I just want to say a few words about Terry McAuliffe.
I have refrained from commenting on the recent primary, but given all the noise surrounding McAuliffe’s candidacy, and several post-election analyses I have seen that I think simply miss the mark, I have a few comments.
First, several of the blogosphere’s McAuliffe-haters have asserted that but for their relentless stop-Terry-at-all-costs campaign, he might have won. Some of these bloggers that supported Brian Moran consider the election result quite unfair, believing they did the heavy lifting while Deeds sat back and garnered the benefit.
Obviously, such speculation, by its very nature, is not disprovable, but my sense it that these folks made little difference in the race, and may even have been a net benefit to McAuliffe (pun intended). While I would guess that the process of writing and posting rants against McAuliffe and his supporters had some cathartic benefit for them, in their self-righteous rage the McAuliffe haters simply failed to bother to lay out a compelling case against McAuliffe. There were plenty of allegations of guilt by association, but little proof of actual wrongdoing, at least as far as I could see. Just reading over comments to these posts on Daily Kos, where they found at least some audience (the Virginia blogosphere having quickyl tired of it), overall opinion seemed to turn against the relentless negativity as time went on – recs and tips grew fewer, even as comment activity raged on -- as with repetition the arguments castigating McAuliffe tended to reveal their flaws more than they magnified their strengths.
As for Brian Moran’s negative campaign against McAuliffe, lame both it substance and implementation, it seemed to hurt Moran more than McAuliffe.
The fact is that McAuliffe had two weaknesses in this campaign that no amount of money or personality on his part could overcome. The first was his lifetime lack of involvement in Virginia politics that left him without a reservoir of emotional and deep support in the Commonwealth upon which to draw. Supporters became enamored of him, but they were never heart and soul in his corner. When Deeds gained some momentum, it was easy enough for them to jump ship.

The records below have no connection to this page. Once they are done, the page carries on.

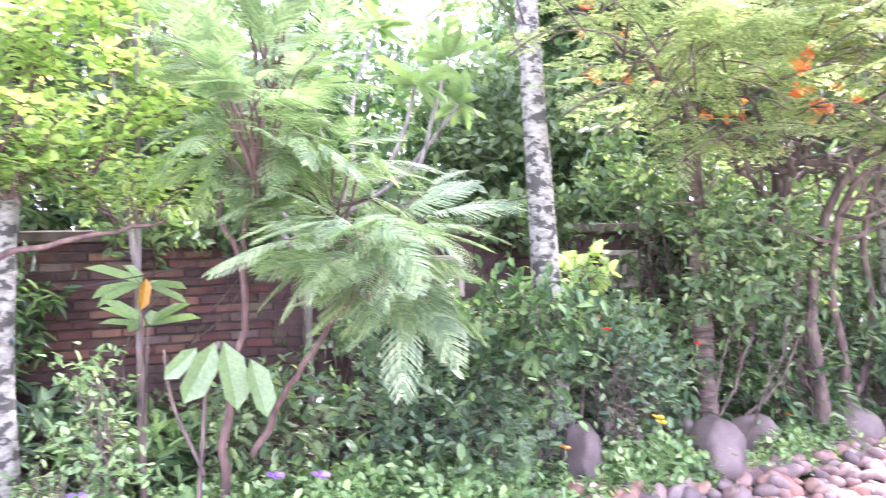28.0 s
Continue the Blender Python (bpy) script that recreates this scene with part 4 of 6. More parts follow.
# ---- orange-flowered shrub whose canopy hangs over the road ----
def build_pride():
    r = rng(101)
    ob = plant("flowering_tree", (5.0, 4.85, 0.22), "feathery-leaved shrub tree with orange-red flowers and pale seed pods", "tree")
    wood, leaves, pods = Soup(), Soup(), Soup()
    # several crooked stems from one stool
    stems = [([(4.95, 5.1, 0.2), (4.85, 5.25, 1.1), (4.75, 5.3, 1.6), (4.6, 5.2, 2.1), (4.3, 5.0, 2.6), (3.8, 4.7, 3.1)], 0.065),
             ([(5.0, 4.8, 0.2), (4.9, 4.95, 1.0), (4.55, 5.3, 1.8), (3.9, 5.4, 2.4), (3.0, 5.3, 2.7)], 0.05),
             ([(5.1, 4.75, 0.2), (5.1, 4.4, 1.0), (4.9, 4.6, 1.9), (4.4, 4.7, 2.8), (3.9, 4.9, 3.7)], 0.045),
             ([(4.95, 4.7, 0.2), (4.6, 4.35, 0.95), (4.25, 4.1, 1.6), (3.7, 4.25, 2.3), (2.9, 4.2, 2.75)], 0.045),
             ([(5.1, 5.0, 0.2), (5.2, 5.5, 1.2), (5.15, 5.9, 2.1), (4.8, 6.3, 2.9), (4.2, 6.6, 3.4)], 0.045),
             ([(5.15, 4.85, 0.2), (5.3, 4.9, 1.5), (5.3, 5.0, 2.6), (5.1, 5.0, 3.8)], 0.05)]
    # gnarled main trunk: strands grown together, forking overhead
    main = through_points([(5.12, 4.98, 0.2), (5.07, 5.12, 0.8), (5.0, 5.28, 1.35), (4.93, 5.42, 1.9), (4.86, 5.45, 2.25)], 26)
    turn = np.linspace(0, 5.0, 26)
    for k in range(4):
        strand = Soup()
        off = np.stack([np.cos(turn + k * 1.57), np.sin(turn + k * 1.57), 0 * turn], -1) * np.linspace(0.05, 0.038, 26)[:, None]
        strand.tube(main + off, np.linspace(0.036, 0.028, 26), 8, 70 + k, 0.14)
        local(ob, strand.mesh("trunk", M_BARK_TAN, True), "trunk", "gnarled pale brown trunk strand")
    for k, end in enumerate(((3.7, 4.9, 2.95), (4.3, 6.3, 2.75), (5.2, 4.9, 2.7), (3.95, 5.9, 2.5), (3.5, 4.6, 2.5), (4.9, 5.9, 2.6), (4.6, 4.7, 2.4))):
        limb = Soup()
        p = curve(main[-1 - k % 4] + r.normal(size=3) * 0.02, end, 14, r.uniform(-0.12, 0.12, 3), 0.02, 60 + k)
        limb.tube(p, np.linspace(0.026, 0.01, 14), 8, k, 0.12)
        for q in range(4):
            a = p[r.integers(4, 13)]
            limb.tube(curve(a, a + r.uniform(-0.55, 0.55, 3) * np.array([1, 1, 0.6]), 7, r.uniform(-0.06, 0.06, 3), 0.015, q + 10 * k), np.linspace(0.014, 0.005, 7), 5)
        local(ob, limb.mesh("limb", M_BARK_TAN, True), "limb")
    tips = []
    for i, (line, rad) in enumerate(stems):
        p = through_points(line, 18) + r.normal(size=(18, 3)) * 0.012
        wood.tube(p, np.linspace(rad, rad * 0.3, 18) * 0.78, 8, i, 0.1)
        for k in range(9):
            a = p[r.integers(8, 18)]
            b = a + np.array([r.uniform(-1.2, 0.5), r.uniform(-0.9, 0.9), r.uniform(-0.1, 0.9)])
            wood.tube(curve(a, b, 8, r.uniform(-0.15, 0.15, 3), 0.03, i * 20 + k), np.linspace(rad * 0.33, rad * 0.1, 8), 5)
            tips.append(b)
    clumps = [((2.75, 4.55, 2.72), (0.95, 1.0, 0.62), 330), ((3.5, 5.4, 2.9), (1.0, 1.0, 0.75), 260), ((3.95, 5.1, 3.4), (0.85, 0.9, 0.8), 280), ((3.1, 4.9, 3.6), (1.2, 1.3, 0.7), 200), ((4.6, 6.2, 3.2), (0.9, 0.9, 0.7), 170), ((5.0, 5.4, 3.0), (0.6, 0.8, 0.5), 110), ((4.5, 5.9, 4.2), (1.1, 1.1, 0.6), 110), ((2.6, 3.9, 3.3), (0.8, 0.7, 0.6), 110), ((2.2, 5.0, 2.85), (0.55, 0.65, 0.5), 130), ((2.35, 5.7, 3.25), (0.65, 0.7, 0.55), 130), ((4.2, 7.0, 2.85), (0.6, 0.85, 0.4), 130), ((4.3, 6.2, 2.55), (0.5, 0.5, 0.4), 70), ((4.0, 7.7, 3.15), (0.5, 0.5, 0.35), 80)]
    tv, tf = T_FEATHER
    for c, rad, n in clumps:
        n = int(n * 1.05)
        p, d = clump_points(r, c, rad, n, 0.25)
        d = unit(d * np.array([1, 1, 0.2]) + 0.6 * r.normal(size=(n, 3)) * np.array([1, 1, 0.35]) + np.array([0, 0, 0.15]))
        up = np.array([0, 0, 1.0]) + 0.22 * r.normal(size=(n, 3))
        leaves.bake(tv, tf, p, d, up, r.uniform(0.18, 0.31, n))
        for q, e in zip(p[:n // 3], d[:n // 3]):
            wood.tube(curve(q - e * 0.35 - np.array([0, 0, 0.1]), q, 4, (0, 0, 0.03), 0.01, 3), np.linspace(0.007, 0.003, 4), 4)
    for a, b in (((4.9, 5.6, 2.1), (4.1, 7.3, 2.8)), ((4.85, 5.5, 2.0), (4.2, 6.7, 2.4)), ((4.8, 5.9, 2.5), (4.0, 8.0, 3.1))):
        wood.tube(curve(a, b, 12, (0, 0, 0.12), 0.03, 77), np.linspace(0.018, 0.006, 12), 6)
    for k in range(70):
        a = np.array([r.uniform(2.2, 4.6), r.uniform(3.6, 6.2), r.uniform(2.2, 3.4)])
        b = a + np.array([r.uniform(-0.9, -0.1), r.uniform(-0.6, 0.6), r.uniform(-0.15, 0.6)])
        wood.tube(curve(a, b, 9, r.uniform(-0.18, 0.18, 3), 0.015, 900 + k), np.linspace(0.006, 0.0025, 9), 4)
    # long pale flower stalks arching out of the canopy
    for k in range(30):
        a = np.array([r.uniform(2.0, 3.6), r.uniform(3.9, 6.0), r.uniform(2.4, 3.6)])
        b = a + np.array([r.uniform(-1.0, -0.3), r.uniform(-0.2, 0.9), r.uniform(-0.1, 0.45)])
        stalk = Soup()
        stalk.tube(curve(a, b, 10, (0, 0, r.uniform(-0.16, 0.05)), 0.012, 950 + k), np.linspace(0.007, 0.003, 10), 5)
        local(ob, stalk.mesh("flower_stalk", M_STALK, True), "flower_stalk", "pale tan flower stalk")
    # hanging pods, on the outer face of the canopy
    bv, bf = t_blade(0.16, 0.12, 4, 0.0)
    n = 70
    p, d = clump_points(r, (2.75, 4.0, 2.75), (1.0, 0.9, 0.75), n, 0.7)
    p[:, 2] = np.clip(p[:, 2], 2.05, 3.6)
    pods.add(bv, bf)
    pod = pods.mesh("seed_pod", M_POD)
    for q in p:
        put("seed_pod", pod, ob, Matrix.Translation(Vector(q) - ob.location) @ Euler((0, 1.57 + 0.25 * r.normal(), r.uniform(0, 6.28))).to_matrix().to_4x4() @ Matrix.Scale(r.uniform(0.09, 0.14), 4))
    local(ob, wood.mesh("trunk", M_BARK_BROWN, True), "trunk")
    local(ob, leaves.mesh("crown", M_LEAF_FEATHER), "crown")
    spikes = []
    for c, rad, n in clumps[:-3]:
        e = unit(r.normal(size=(n // 8, 3)) + np.array([-0.4, -0.2, 0.1]))
        spikes += [tuple(x) for x in np.asarray(c) + e * np.asarray(rad) * 0.95 if x[2] > 2.15]
    flowers_on(ob, spikes, [t_panicle(k, 24) for k in range(4)], 0.10, M_FL_ORANGE, 102, label="orange-red flower spike")
    flowers_on(ob, [(2.07, 4.06, 2.13), (2.25, 3.92, 2.32), (2.3, 4.1, 2.72), (3.3, 3.6, 3.0), (3.6, 3.4, 2.1), (4.3, 3.45, 2.2), (4.2, 7.2, 3.0), (4.7, 6.6, 2.9)], T_ORANGE, 0.055, M_FL_ORANGE, 103, label="orange-red flower cluster")
    flowers_on(ob, [(3.0, 4.75, 2.1)], T_ORANGE, 0.05, M_FL_YELLOW, 104, label="yellow flower cluster")


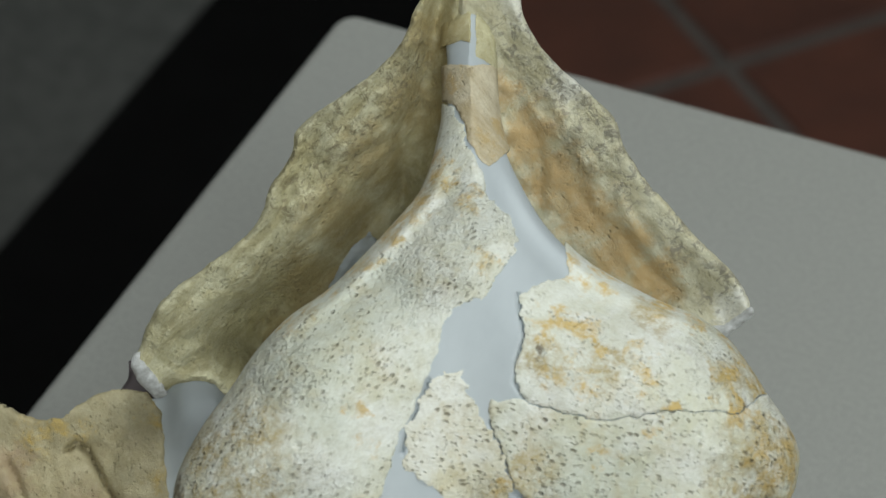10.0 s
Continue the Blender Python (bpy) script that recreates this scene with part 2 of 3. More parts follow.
def bone(name, pale, dull, rust, turn=0.0, pits=1.0, stain=0.6, places=(), tan=(), long=2.4, size=1.0, tan_tone=(0.42, 0.32, 0.13), even=0.0, crisp=False, dense=(), cool=(), white=(), dark=(), grooves=0.0, streak=0.0):
    """Old bone: cream with tan and rust stains, dotted with small long pores that hold dirt.

    turn: minus the run of the pores; places, tan, dense, cool, white, dark: spots of rust, brown stain (on the arch,
    painted shade), many pores, grey-green, bare white and dark brown.
    """
    m = Nodes(name, 0.62)
    at = m.stretch((1, long, 1), turn, 0.004)
    cloud = m.span(m.noise(34, 6, 0.65), 0.36, 0.66)
    fine = m.span(m.noise(260, 6, 0.75), 0.34, 0.68)
    grit = m.span(m.noise(900, 4, 0.7, at), 0.36, 0.66)
    thick = m.spots(dense) if dense else 0.0
    colour = m.mix(cloud, rgb(*pale), rgb(*dull))
    colour = m.mix(m.maths("MULTIPLY", m.span(m.noise(75, 5, 0.7), 0.48, 0.68), 0.6), colour, rgb(*[min(0.92, c * 1.18) for c in pale]))
    colour = m.mix(m.maths("MULTIPLY", m.span(m.noise(52, 5, 0.7, None, 0.8), 0.50, 0.66), 0.42), colour, rgb(dull[0], dull[1] * 0.965, dull[2] * 0.80))
    if streak:
        bands = m.noise(240, 5, 0.65, m.stretch((0.10, 1, 1), turn, 0.008))
        colour = m.mix(m.maths("MULTIPLY", m.span(bands, 0.44, 0.64), streak), colour, rgb(dull[0] * 0.62, dull[1] * 0.56, dull[2] * 0.44))
    if cool:
        colour = m.mix(m.maths("MULTIPLY", m.spots(cool), 0.55), colour, rgb(dull[0] * 0.92, dull[1] * 0.98, dull[2] * 1.04))
    if white:
        colour = m.mix(m.maths("MULTIPLY", m.spots(white), 0.7), colour, rgb(0.84, 0.85, 0.80))
    colour = m.mix(m.maths("MULTIPLY", fine, 0.32), colour, rgb(dull[0] * 0.8, dull[1] * 0.76, dull[2] * 0.62))
    colour = m.mix(m.maths("MULTIPLY", grit, 0.20), colour, rgb(dull[0] * 0.55, dull[1] * 0.52, dull[2] * 0.42))
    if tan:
        colour = m.mix(m.maths("MULTIPLY", m.spots(tan), m.span(m.noise(330, 6, 0.8), 0.36 - 0.2 * even, 0.64, 0.5 * even, 0.9)), colour, rgb(*tan_tone))
    rusty = m.maths("MULTIPLY", m.span(m.noise(48, 5, 0.7, None, 0.6), 0.58, 0.74), m.span(m.noise(320, 4, 0.7), 0.40, 0.62))
    rusty = m.maths("MULTIPLY", rusty, stain)
    if places:
        rusty = m.maths("MAXIMUM", rusty, m.maths("MULTIPLY", m.spots(places), m.span(m.noise(300 if crisp else 170, 6, 0.75, None, 1.0 if crisp else 0.25), 0.50 if crisp else 0.40, 0.58 if crisp else 0.60, 0.0, 0.78)))
    colour = m.mix(rusty, colour, rgb(*rust))
    if dark:
        colour = m.mix(m.maths("MULTIPLY", m.spots(dark), m.span(m.noise(240, 5, 0.7), 0.30, 0.62, 0.15, 0.85)), colour, rgb(0.12, 0.095, 0.06))
    where = m.maths("MAXIMUM", m.span(m.noise(38, 4, 0.6), 0.34, 0.60, 0.12, 0.85), thick)
    hole = 0.0
    for scale, low, high, gate, strength in (
            (950, 0.10, 0.42, 0.45, 0.45), (560, 0.10, 0.36, 0.47, 0.85), (330, 0.07, 0.24, 0.52, 1.0), (120, 0.03, 0.09, 0.54, 1.0)):
        scale = scale / size
        dot = m.span(m.cells(scale, at), low, high, strength, 0.0)
        dot = m.maths("MULTIPLY", dot, m.span(m.noise(scale * 0.55, 2, 0.6), gate, gate + 0.1))
        hole = m.maths("MAXIMUM", hole, dot)
    if grooves:
        lines = m.noise(620, 4, 0.7, m.stretch((0.09, 1, 1), turn, 0.006))
        hole = m.maths("MAXIMUM", hole, m.maths("MULTIPLY", m.span(lines, 0.56, 0.70), grooves))
    hole = m.maths("MULTIPLY", m.maths("MULTIPLY", hole, where), pits)
    halo = m.maths("MULTIPLY", m.span(m.noise(140, 5, 0.75), 0.46, 0.70), where)
    colour = m.mix(m.maths("MULTIPLY", halo, 0.62 * pits), colour, rgb(0.47, 0.395, 0.20))
    colour = m.mix(m.maths("MULTIPLY", hole, 0.88), colour, rgb(0.215, 0.178, 0.10))
    normal = m.bump(m.noise(520, 6, 0.75, at), 0.0009, 0.42)
    if dense:
        normal = m.bump(m.maths("MULTIPLY", m.noise(330, 5, 0.75, at), thick), 0.0022, 0.7, normal)
    normal = m.bump(m.noise(110, 4, 0.6), 0.0014, 0.45, normal)
    normal = m.bump(m.maths("SUBTRACT", 1.0, hole), 0.0010, 0.9, normal)
    return m.finish(colour, normal, m.span(fine, 0, 1, 0.5, 0.75))


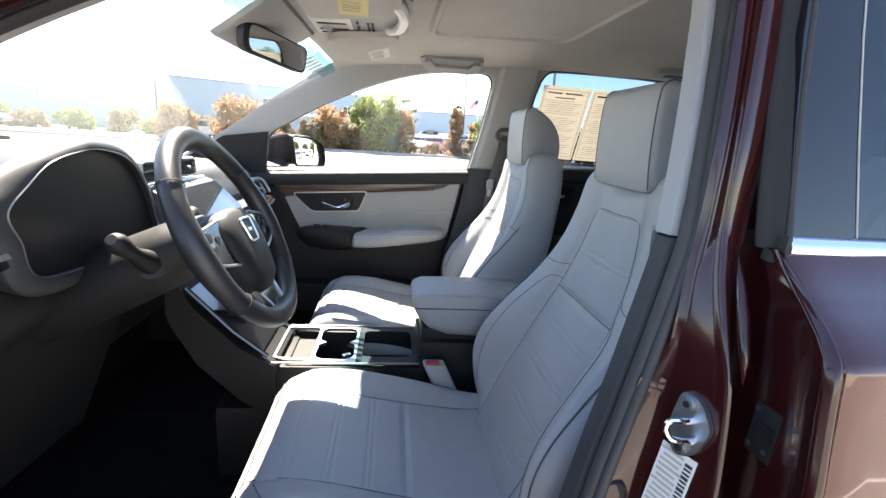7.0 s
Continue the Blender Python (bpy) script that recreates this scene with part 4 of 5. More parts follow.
# seat buckles
for y, x in ((-0.122, 0.262), (0.150, 0.255)):
    buckle = thing("seat_belt_buckle", (x, y, 0.60), "grey seat belt buckle with a red release button", "belt buckle", "front belt buckles")
    part("stalk", loft([[(x + a + k, y + b, z) for a, b in ((-0.026, -0.012), (-0.020, -0.017), (0.020, -0.017), (0.026, -0.012), (0.026, 0.012), (0.020, 0.017), (-0.020, 0.017), (-0.026, 0.012))] for z, k in ((0.62, 0.06), (0.67, 0.035), (0.734, 0.004), (0.740, 0.001))]), PILLAR_GREY, buckle, angle=40)
    part("button", box((0.034, 0.010, 0.006), (x - 0.002, y - 0.006, 0.742), 0.002), RED_PLASTIC, buckle, "red release button")
    part("slot", box((0.030, 0.005, 0.004), (x - 0.002, y + 0.006, 0.7405), 0.001), BLACK, buckle)

# ---------- dashboard ----------
dash = thing("dashboard", (-0.5, 0, 0.7), "black dashboard with wood and silver trim", "dashboard")
DROP = [(-0.96, 1.075), (-0.80, 1.142), (-0.60, 1.160), (-0.47, 1.154), (-0.43, 1.138), (-0.42, 1.10), (-0.40, 1.06), (-0.385, 1.01), (-0.40, 0.96), (-0.45, 0.90), (-0.52, 0.80), (-0.60, 0.68), (-0.85, 0.60), (-0.9, 0.8)]


HOOD = [(-0.72, 0.006), (-0.66, 0.008), (-0.585, 0.016), (-0.50, 0.040), (-0.44, 0.058), (-0.315, 0.077), (-0.20, 0.060), (-0.12, 0.022), (-0.05, 0.0), (0.72, 0.0)]


def dash_ring(y):
    k = (abs(y) / 0.70) ** 2
    hood = table(HOOD, y)[0]
    near = math.exp(-(abs(y + 0.335) / 0.20) ** 4)
    ring = []
    for i, (x, z) in enumerate(DROP):
        zz = z - (0.010 * k if i < 5 else 0)
        xx = x + (0.20 * (abs(y) / 0.70) ** 2 if i in (0, 13) else 0) + (0.10 * (abs(y) / 0.7) ** 2 if i == 1 else 0)
        if 1 <= i <= 4:
            zz += hood * (0.25, 0.85, 1.0, 1.0)[i - 1]
        if 3 <= i <= 4:
            xx += 0.055 * near
        if 5 <= i <= 8:
            xx += 0.03 * k + (0.03 * near if i == 5 else 0)
        ring.append((xx, zz))
    return [(x, y, z) for x, z in spline(ring, 72, True)]


pad_bm = loft([dash_ring(y) for y in np.linspace(-0.72, 0.72, 97)])
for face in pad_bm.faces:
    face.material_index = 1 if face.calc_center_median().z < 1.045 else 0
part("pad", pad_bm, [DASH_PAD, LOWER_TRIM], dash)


def pad_top(x, y):
    """Height of the pad's upper side."""
    r = dash_ring(y)
    return max([p[2] + (q[2] - p[2]) * (x - p[0]) / (q[0] - p[0]) for p, q in zip(r, r[1:] + r[:1]) if min(p[0], q[0]) <= x <= max(p[0], q[0]) and p[0] != q[0]] + [1.0])


part("pad_seam", tube([Vector((-0.52, y, pad_top(-0.52, y))) for y in np.linspace(0.0, 0.66, 20)], 0.002, 5), BLACK, dash)
part("pad_seam", tube([Vector((x, y, pad_top(x, y))) for x, y in spline([(-0.45, -0.70), (-0.445, -0.60), (-0.43, -0.52), (-0.405, -0.45), (-0.385, -0.38)], 24)], 0.0032, 6), BLACK, dash)
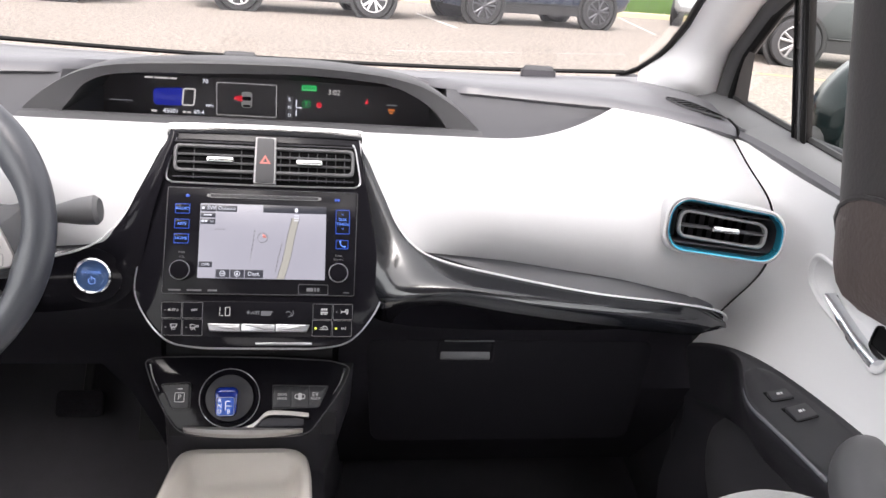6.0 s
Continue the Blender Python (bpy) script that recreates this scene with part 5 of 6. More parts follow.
        part("upstand", bm, LOWDOOR, root, "dark grey upstand behind the switches")
    # switch plate
    bm = bmesh.new()
    loft(bm, [[shelf(d, lo + (hi - lo) * q / 6, 0.0022 if 0 < q < 6 else 0.0006) for q in range(7)] for d, lo, hi in ((0.168, 0.40, 0.58), (0.170, 0.24, 0.76), (0.175, 0.12, 0.88), (0.184, 0.05, 0.945), (0.20, 0.02, 0.96), (0.24, 0.02, 0.965), (0.28, 0.02, 0.965), (0.32, 0.02, 0.965), (0.38, 0.02, 0.965), (0.5, 0.02, 0.965))], False)
    part("switch_plate", bm, GREYARM, root, "dark grey switch plate")
    keys = [(0.639, 0.853, 0.025, 0.018), (0.640, 0.808, 0.026, 0.026)] if s > 0 else [(0.655, 0.858, 0.0195, 0.017), (0.632, 0.850, 0.0195, 0.017), (0.656, 0.820, 0.0215, 0.021), (0.632, 0.811, 0.0215, 0.021), (0.657, 0.781, 0.0215, 0.021), (0.633, 0.771, 0.0215, 0.021)]
    for i, (d, y, w, h) in enumerate(keys):
        m = key_frame(d, y)
        bm = bmesh.new()
        plate(bm, m, rrect(0, 0.002, w + 0.003, h + 0.008, 0.002, 2), -0.003, 0.0012, 0.0004)
        part("key_well", bm, SEAL, root, "black sheet for the shaded slots of the switch")
        bm = bmesh.new()
        plate(bm, m @ pose(0, 0, 0, 7), rrect(0, -0.001, w, h, 0.002, 2), -0.001, 0.0052, 0.0014)
        key = part("window_key", bm, SWITCH, root, "dark window switch")
        bm = bmesh.new()
        bars(bm, m @ pose(0, 0, 0.0046, 7), -0.003, -0.003, (0.004, 0.0018), 0.004, 0.001, 0.0012)
        part("icon", bm, PRINT, key)
    if s < 0:
        m = key_frame(0.643, 0.898)
        bm = bmesh.new()
        turned(bm, m, [(0.0085, 0), (0.008, 0.006), (0.0062, 0.0135), (0.0050, 0.015), (0.0005, 0.0152)], 20)
        kb = part("mirror_knob", bm, SWITCH, root, "small round mirror knob")
        bm = bmesh.new()
        plate(bm, m, rrect(0, 0, 0.005, 0.005, 0.001, 1), 0.014, 0.0157, 0.0002)
        part("icon", bm, PRINT, kb)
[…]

The second problem stemmed from the first; in order to overcome his lack of Virginia experience, McAuliffe's message was necessarily contradictory. On the one hand, as a Democrat he sought to portray himself as an heir to the Warner-Kaine legacy. On the other hand, McAuliffe also had to run as an outsider who would go into Richmond, do things a new way, and shake things up. He could not logically sustain both arguments.
This was clear in the dispute over payday lending. When McAuliffe criticized Deeds and Moran for their votes in this area, Deeds countered, correctly in my view, that he was tacitly criticizing Warner and Kaine, as well. McAuliffe tried to deny that he was doing so and to distinguish Warner and Kaine’s records from Deeds and Moran’s, but it never made much sense, because the differences, at best, were on the edges.
Most voters, obviously, don’t think that deeply about a candidate’s message or parse it so closely. But voters, IMHO, do sense these inconsistencies on a gut level. As creatures who want things to make sense, when we perceive something that doesn’t, our fight or flight instinct takes over. Since 225,000 Virginian Democrats couldn’t each kick the crap out of McAuliffe, they simply took flight and voted for someone else.
Early in the race, McAuliffe said if he were the nominee, he would be able to help House of Delegate candidates to raise money. He was challenged to pledge to do so even if he were not the nominee, and he did so pledge.
Much more than any help McAuliffe will give to Deeds, I’m interested to see what involvement he has in the less glamorous down-ticket races, and whether his interest will carry over into the 2010 and 2011 elections, as well.
Or will his obvious desire for the spotlight pull him in a different direction?
Depending upon how that plays out, we will find out what Terry McAuliffe really wants, and depending upon what that is, he might find a much more welcoming electorate in 2013.